Por eso, en los medios argentinos han desaparecido prácticamente los correctores de estilo y jamás han existido los “fact checkers”, verificadores de hechos que emplean, por ejemplo, los grandes medios del mundo para determinar la grafía y la pertinencia de nombres y apellidos y la exactitud de cifras y fechas. No acá, el país del “todo sé igual” acuñado por Minguito Tinguitella.

La semana pasada, por ejemplo, los diarios recogieron la visita al país de quien fuera fiscal adjunto en el juicio a las juntas, Luis Moreno Ocampo, pero todos lo bautizaron “el” fiscal (sic) de esa causa histórica. De un plumazo, lo desaparecieron a Julio C. Strassera, el verdadero fiscal, autor de la frase clave del siglo XX argentino: “Nunca más”. Nadie se inmutó, total, se igual.

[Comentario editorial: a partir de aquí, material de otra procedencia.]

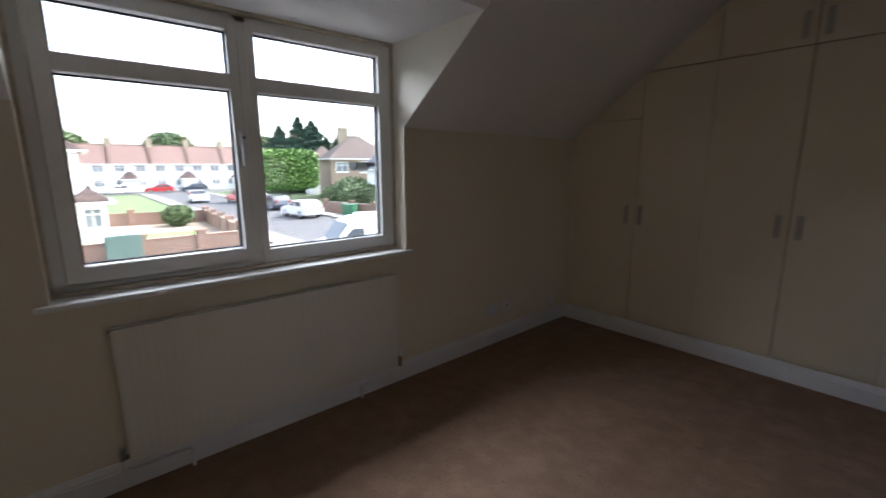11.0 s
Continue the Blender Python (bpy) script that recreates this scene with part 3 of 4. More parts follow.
SCREWS = [("screw", (-0.033, -0.027, 0.009, 0.0105, -0.003, 0.003), STEEL_DARK), ("screw", (0.027, 0.033, 0.009, 0.0105, -0.003, 0.003), STEEL_DARK)]
SW = SCREWS + [("rocker", (-0.008, 0.008, 0.009, 0.014, -0.014, 0.012), PLASTIC), ("rocker_edge", (-0.008, 0.008, 0.009, 0.0125, -0.0165, -0.0145), PLASTIC_GREY)]
wall_plate("light_switch", "white plastic single light switch beside the bedroom door", "light switch", pose(WX, 1.856, 1.329, 0, 0, -90), 0.088, 0.088, SW)
wall_plate("light_switch", "white plastic light switch on the landing wall", "light switch", pose(LX0, 0.60, 1.315, 0, 0, -90), 0.088, 0.088, SW)
DBL = [("rocker", (-0.028, -0.012, 0.009, 0.013, 0.018, 0.033), PLASTIC), ("rocker", (0.012, 0.028, 0.009, 0.013, 0.018, 0.033), PLASTIC)]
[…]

Corresponde pedirles ideas a los partidos y planes al Gobierno, porque este país vive enfebrecido por un personalismo patológico que todos critican, pero nadie supera. Pero ese abismo en el que se han precipitado las propuestas, ese vacío de debate, esa predilección por las frases coloridas y fuertes, pero perfectamente estériles, y ese descarte de la discusión rigurosa van de la mano de una mascarada siniestra, la fantasía de una libertad adolescente y exenta de responsabilidades. Esa permisividad teóricamente libertaria esconde un vaciamiento proceloso: hablamos así porque pensamos así, y pensamos así porque hablamos así. Ponele. Capaz. A ver. Dale. ¿Todo bien?